** Begin Supplied material **

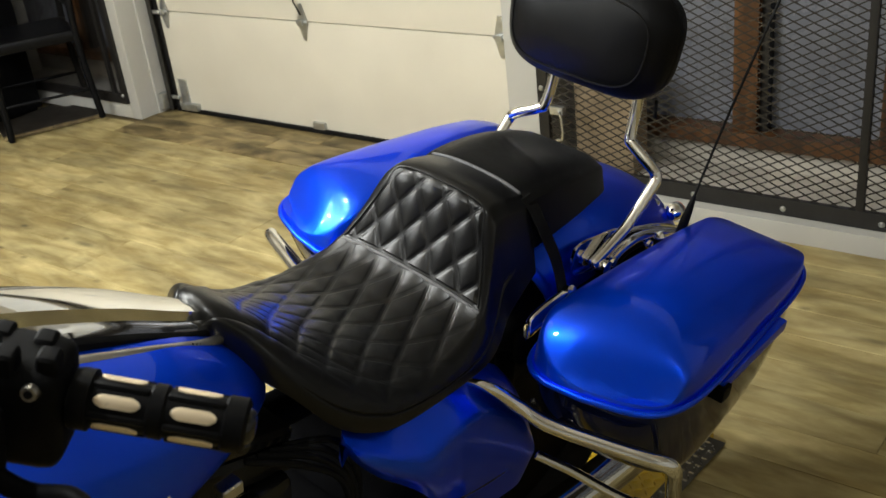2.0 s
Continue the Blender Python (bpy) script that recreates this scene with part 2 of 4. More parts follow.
def curve(keys, n):
    """n points on a smooth curve through the keys (rows of numbers), even in key number."""
    k = np.array(keys, float)
    k = np.vstack([2 * k[0] - k[1], k, 2 * k[-1] - k[-2]])
    out = []
    for u in np.linspace(0, len(k) - 3 - 1e-9, n):
        i = int(u)
        f = u - i
        a, b, c, d = k[i:i + 4]
        out.append(0.5 * (2 * b + (c - a) * f + (2 * a - 5 * b + 4 * c - d) * f * f + (3 * b - a - 3 * c + d) * f ** 3))
    return np.array(out)


def grid(P, closed=True, caps=True):
    """Verts and faces of a grid of points (rings along the first index)."""
    n, m = P.shape[:2]
    faces = []
    for i in range(n - 1):
        for j in range(m if closed else m - 1):
            k = (j + 1) % m
            faces.append((i * m + j, i * m + k, (i + 1) * m + k, (i + 1) * m + j))
    if caps and closed:
        faces.append(tuple(range(m)))
        faces.append(tuple((n - 1) * m + j for j in range(m)))
    return P.reshape(-1, 3), faces


def tube(keys, r, material, name, parent=None, label="", n=40, seg=14, radii=None):
    """A round bar along a smooth curve through the keys."""
    pts = curve(keys, n) if len(keys) > 2 else np.linspace(keys[0], keys[1], max(2, n // 8))
    n = len(pts)
    rad = np.interp(np.linspace(0, 1, n), np.linspace(0, 1, len(radii)), radii) if radii else np.full(n, r)
    tang = np.gradient(pts, axis=0)
    tang /= np.linalg.norm(tang, axis=1)[:, None]
    ref = np.array([0.0, 0, 1]) if abs(tang[0][2]) < 0.9 else np.array([1.0, 0, 0])
    side = np.cross(tang[0], ref)
    rings = []
    for i in range(n):
        side = side - tang[i] * (side @ tang[i])
        side /= np.linalg.norm(side)
        up = np.cross(side, tang[i])
        a = np.linspace(0, 2 * np.pi, seg, endpoint=False)
        rings.append(pts[i] + rad[i] * (np.cos(a)[:, None] * side + np.sin(a)[:, None] * up))
    # rounded ends
    first = [pts[0] + (rings[0] - pts[0]) * f - tang[0] * rad[0] * g for f, g in ((0.55, 0.42), (0.86, 0.25))]
    last = [pts[-1] + (rings[-1] - pts[-1]) * f + tang[-1] * rad[-1] * g for f, g in ((0.86, 0.25), (0.55, 0.42))]
    v, f = grid(np.array(first + rings + last))
    return put(name, mesh_of(v, f, material, name=name), parent, label)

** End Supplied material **

Directions. Leave the images out, please, and restate each line word for word.

Response to the task.
2.0 s
Continue the Blender Python (bpy) script that recreates this scene with part 2 of 4. More parts follow.
def curve(keys, n):
    """n points on a smooth curve through the keys (rows of numbers), even in key number."""
    k = np.array(keys, float)
    k = np.vstack([2 * k[0] - k[1], k, 2 * k[-1] - k[-2]])
    out = []
    for u in np.linspace(0, len(k) - 3 - 1e-9, n):
        i = int(u)
        f = u - i
        a, b, c, d = k[i:i + 4]
        out.append(0.5 * (2 * b + (c - a) * f + (2 * a - 5 * b + 4 * c - d) * f * f + (3 * b - a - 3 * c + d) * f ** 3))
    return np.array(out)


def grid(P, closed=True, caps=True):
    """Verts and faces of a grid of points (rings along the first index)."""
    n, m = P.shape[:2]
    faces = []
    for i in range(n - 1):
        for j in range(m if closed else m - 1):
            k = (j + 1) % m
            faces.append((i * m + j, i * m + k, (i + 1) * m + k, (i + 1) * m + j))
    if caps and closed:
        faces.append(tuple(range(m)))
        faces.append(tuple((n - 1) * m + j for j in range(m)))
    return P.reshape(-1, 3), faces


def tube(keys, r, material, name, parent=None, label="", n=40, seg=14, radii=None):
    """A round bar along a smooth curve through the keys."""
    pts = curve(keys, n) if len(keys) > 2 else np.linspace(keys[0], keys[1], max(2, n // 8))
    n = len(pts)
    rad = np.interp(np.linspace(0, 1, n), np.linspace(0, 1, len(radii)), radii) if radii else np.full(n, r)
    tang = np.gradient(pts, axis=0)
    tang /= np.linalg.norm(tang, axis=1)[:, None]
    ref = np.array([0.0, 0, 1]) if abs(tang[0][2]) < 0.9 else np.array([1.0, 0, 0])
    side = np.cross(tang[0], ref)
    rings = []
    for i in range(n):
        side = side - tang[i] * (side @ tang[i])
        side /= np.linalg.norm(side)
        up = np.cross(side, tang[i])
        a = np.linspace(0, 2 * np.pi, seg, endpoint=False)
        rings.append(pts[i] + rad[i] * (np.cos(a)[:, None] * side + np.sin(a)[:, None] * up))
    # rounded ends
    first = [pts[0] + (rings[0] - pts[0]) * f - tang[0] * rad[0] * g for f, g in ((0.55, 0.42), (0.86, 0.25))]
    last = [pts[-1] + (rings[-1] - pts[-1]) * f + tang[-1] * rad[-1] * g for f, g in ((0.86, 0.25), (0.55, 0.42))]
    v, f = grid(np.array(first + rings + last))
    return put(name, mesh_of(v, f, material, name=name), parent, label)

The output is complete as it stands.